**Short problem:** Pick out the lines below with "rows" and list them.

**Records supplied:**
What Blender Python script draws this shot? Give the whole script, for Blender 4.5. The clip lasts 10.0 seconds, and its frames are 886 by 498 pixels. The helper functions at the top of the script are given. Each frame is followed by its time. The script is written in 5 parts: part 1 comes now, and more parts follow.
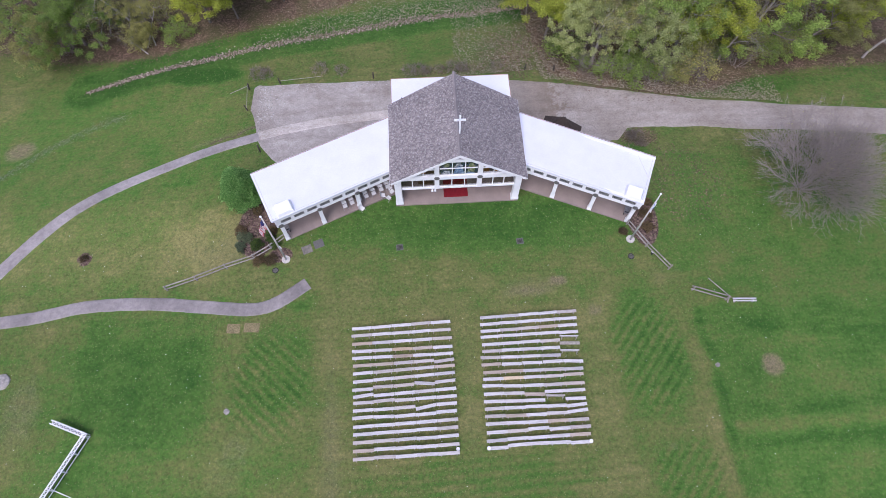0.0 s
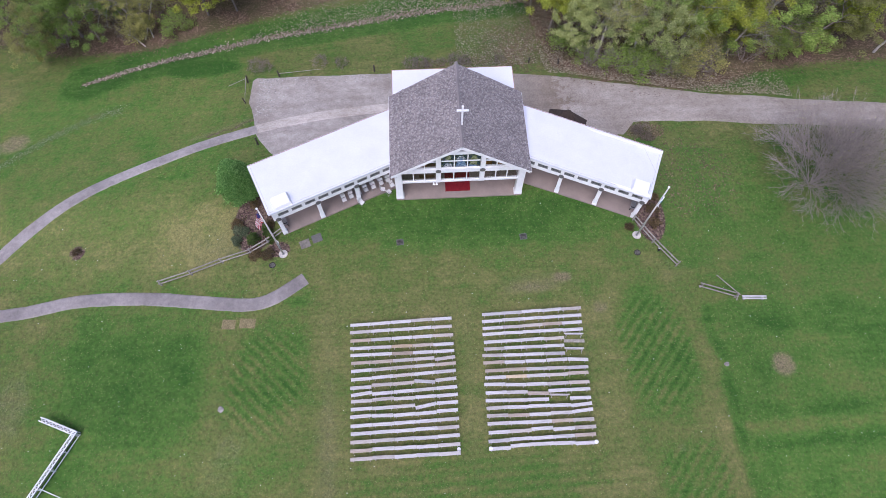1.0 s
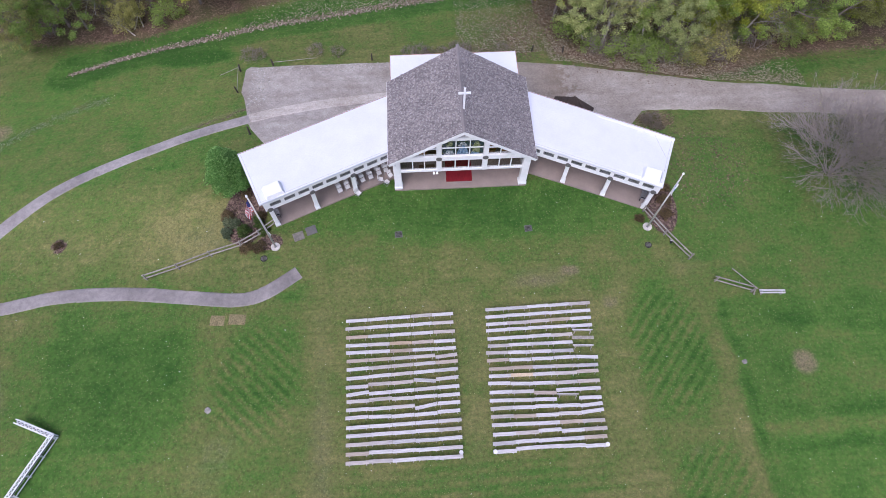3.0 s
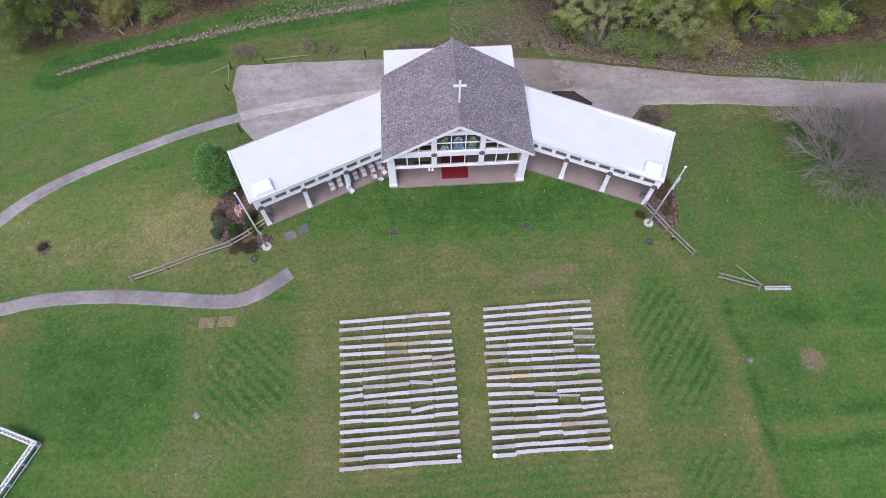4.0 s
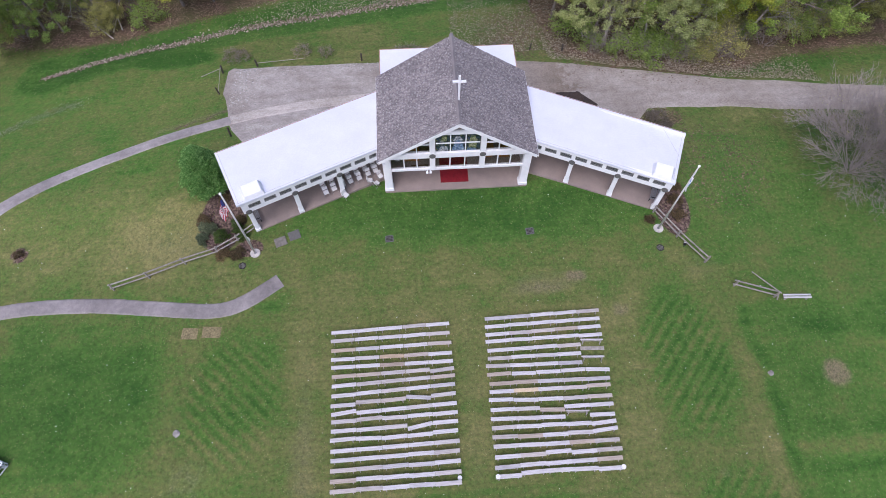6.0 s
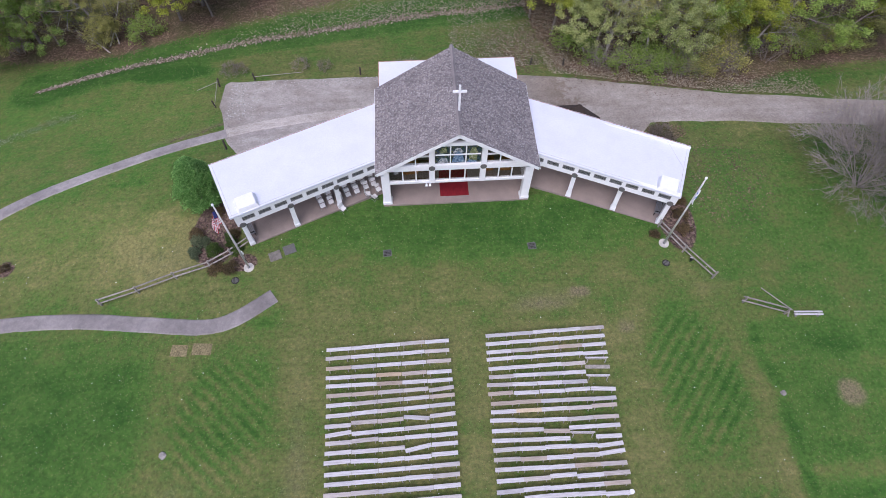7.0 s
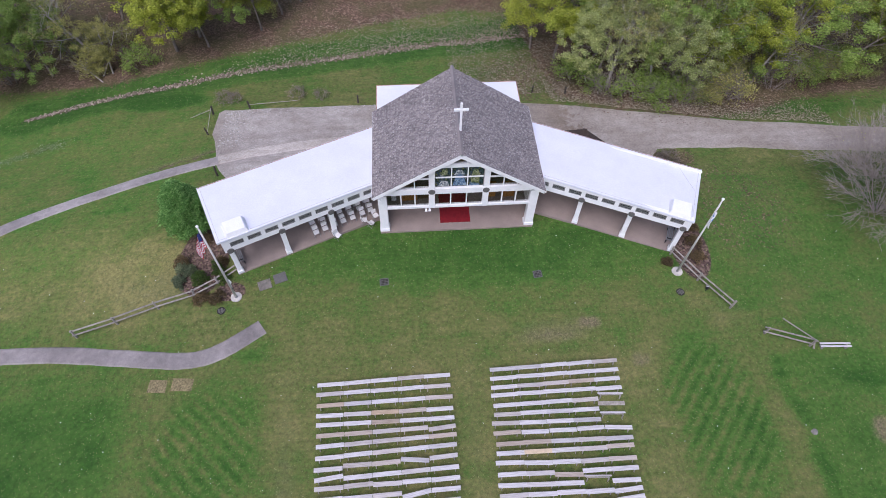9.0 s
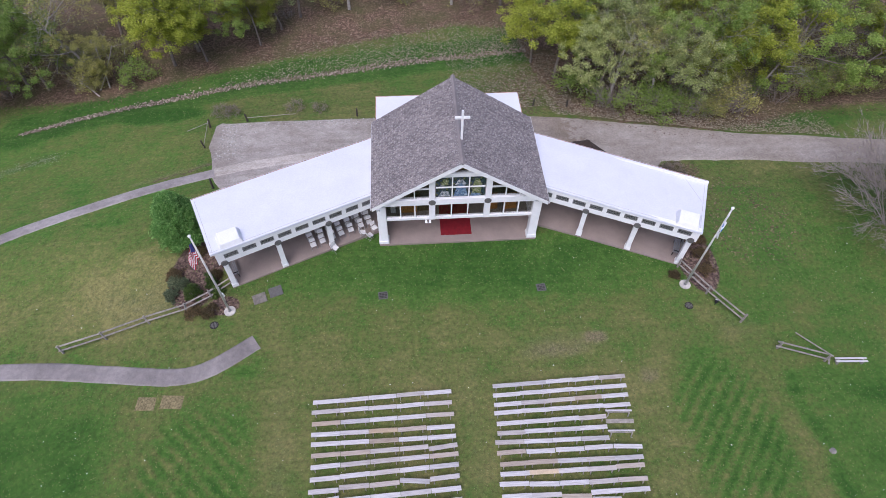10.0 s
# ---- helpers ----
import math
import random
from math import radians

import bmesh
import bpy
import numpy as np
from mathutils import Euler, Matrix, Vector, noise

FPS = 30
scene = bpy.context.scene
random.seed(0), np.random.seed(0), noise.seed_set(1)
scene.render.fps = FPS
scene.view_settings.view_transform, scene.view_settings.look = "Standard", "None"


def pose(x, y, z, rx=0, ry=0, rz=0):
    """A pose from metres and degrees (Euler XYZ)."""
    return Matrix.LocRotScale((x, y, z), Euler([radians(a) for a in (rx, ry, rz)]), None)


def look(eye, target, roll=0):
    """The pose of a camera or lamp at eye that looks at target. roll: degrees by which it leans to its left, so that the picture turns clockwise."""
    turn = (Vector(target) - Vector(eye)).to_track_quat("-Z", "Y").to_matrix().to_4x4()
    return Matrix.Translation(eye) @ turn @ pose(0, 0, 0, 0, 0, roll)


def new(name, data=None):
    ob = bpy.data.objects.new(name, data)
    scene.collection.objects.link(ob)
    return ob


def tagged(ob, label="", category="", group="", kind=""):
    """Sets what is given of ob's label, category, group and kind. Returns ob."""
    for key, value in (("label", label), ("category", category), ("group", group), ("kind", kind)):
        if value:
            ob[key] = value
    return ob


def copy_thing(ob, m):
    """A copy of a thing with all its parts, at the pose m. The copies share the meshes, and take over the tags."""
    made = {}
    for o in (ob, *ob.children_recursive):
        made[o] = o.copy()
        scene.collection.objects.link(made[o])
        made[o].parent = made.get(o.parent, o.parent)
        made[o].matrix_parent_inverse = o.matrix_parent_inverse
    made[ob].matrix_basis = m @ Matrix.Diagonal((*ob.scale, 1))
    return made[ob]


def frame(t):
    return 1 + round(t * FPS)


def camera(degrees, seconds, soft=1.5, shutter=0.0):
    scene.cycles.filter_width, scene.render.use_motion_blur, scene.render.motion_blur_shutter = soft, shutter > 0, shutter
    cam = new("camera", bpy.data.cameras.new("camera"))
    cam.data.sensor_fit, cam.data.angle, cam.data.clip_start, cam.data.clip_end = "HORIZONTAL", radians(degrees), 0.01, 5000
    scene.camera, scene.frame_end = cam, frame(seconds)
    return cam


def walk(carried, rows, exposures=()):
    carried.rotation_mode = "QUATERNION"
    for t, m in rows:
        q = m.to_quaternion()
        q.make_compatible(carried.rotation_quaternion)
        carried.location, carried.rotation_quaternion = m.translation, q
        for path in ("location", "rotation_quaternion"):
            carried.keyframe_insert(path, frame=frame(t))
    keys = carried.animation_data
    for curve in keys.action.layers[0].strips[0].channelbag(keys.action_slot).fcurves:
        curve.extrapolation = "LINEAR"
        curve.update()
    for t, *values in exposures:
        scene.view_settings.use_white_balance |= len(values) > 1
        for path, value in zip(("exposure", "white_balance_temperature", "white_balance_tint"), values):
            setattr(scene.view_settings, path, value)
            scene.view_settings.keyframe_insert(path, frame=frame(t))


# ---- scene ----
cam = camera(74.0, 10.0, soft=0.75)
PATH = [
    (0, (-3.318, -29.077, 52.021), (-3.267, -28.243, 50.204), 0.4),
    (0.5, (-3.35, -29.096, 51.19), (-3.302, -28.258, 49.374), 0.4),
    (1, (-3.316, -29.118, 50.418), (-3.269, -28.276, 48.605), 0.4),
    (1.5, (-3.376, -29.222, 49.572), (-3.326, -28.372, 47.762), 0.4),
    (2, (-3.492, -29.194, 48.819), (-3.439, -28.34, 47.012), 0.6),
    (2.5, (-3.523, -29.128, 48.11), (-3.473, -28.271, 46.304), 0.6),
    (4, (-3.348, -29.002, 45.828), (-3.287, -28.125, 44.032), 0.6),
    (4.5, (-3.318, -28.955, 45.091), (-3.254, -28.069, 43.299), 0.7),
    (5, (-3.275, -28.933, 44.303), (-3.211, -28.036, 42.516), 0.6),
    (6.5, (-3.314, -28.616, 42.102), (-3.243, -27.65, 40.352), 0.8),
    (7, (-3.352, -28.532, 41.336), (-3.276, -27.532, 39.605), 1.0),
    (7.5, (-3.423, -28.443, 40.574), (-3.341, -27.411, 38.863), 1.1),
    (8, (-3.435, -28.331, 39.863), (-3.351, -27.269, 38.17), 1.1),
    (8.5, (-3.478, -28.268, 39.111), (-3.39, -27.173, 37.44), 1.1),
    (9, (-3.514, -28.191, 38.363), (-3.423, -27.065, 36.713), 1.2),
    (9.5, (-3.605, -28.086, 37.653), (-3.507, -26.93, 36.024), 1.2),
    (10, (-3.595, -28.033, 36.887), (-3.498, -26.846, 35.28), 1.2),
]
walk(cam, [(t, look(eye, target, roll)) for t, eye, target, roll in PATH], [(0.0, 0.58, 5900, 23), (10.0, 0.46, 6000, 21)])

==

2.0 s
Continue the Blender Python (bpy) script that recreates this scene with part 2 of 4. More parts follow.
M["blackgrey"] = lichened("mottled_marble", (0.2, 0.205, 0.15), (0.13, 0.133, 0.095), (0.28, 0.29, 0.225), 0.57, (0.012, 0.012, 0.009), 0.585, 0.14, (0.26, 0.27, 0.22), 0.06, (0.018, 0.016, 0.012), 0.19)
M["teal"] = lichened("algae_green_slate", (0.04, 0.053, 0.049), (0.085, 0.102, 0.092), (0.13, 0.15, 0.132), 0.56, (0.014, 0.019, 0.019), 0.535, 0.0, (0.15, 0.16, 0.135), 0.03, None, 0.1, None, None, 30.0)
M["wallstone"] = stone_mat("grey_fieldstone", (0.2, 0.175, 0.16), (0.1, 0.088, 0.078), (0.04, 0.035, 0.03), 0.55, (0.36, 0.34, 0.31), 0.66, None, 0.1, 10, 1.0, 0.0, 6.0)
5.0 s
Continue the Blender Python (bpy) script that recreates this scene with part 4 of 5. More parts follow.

**Task answer:**
def walk(carried, rows, exposures=()):
    for t, m in rows:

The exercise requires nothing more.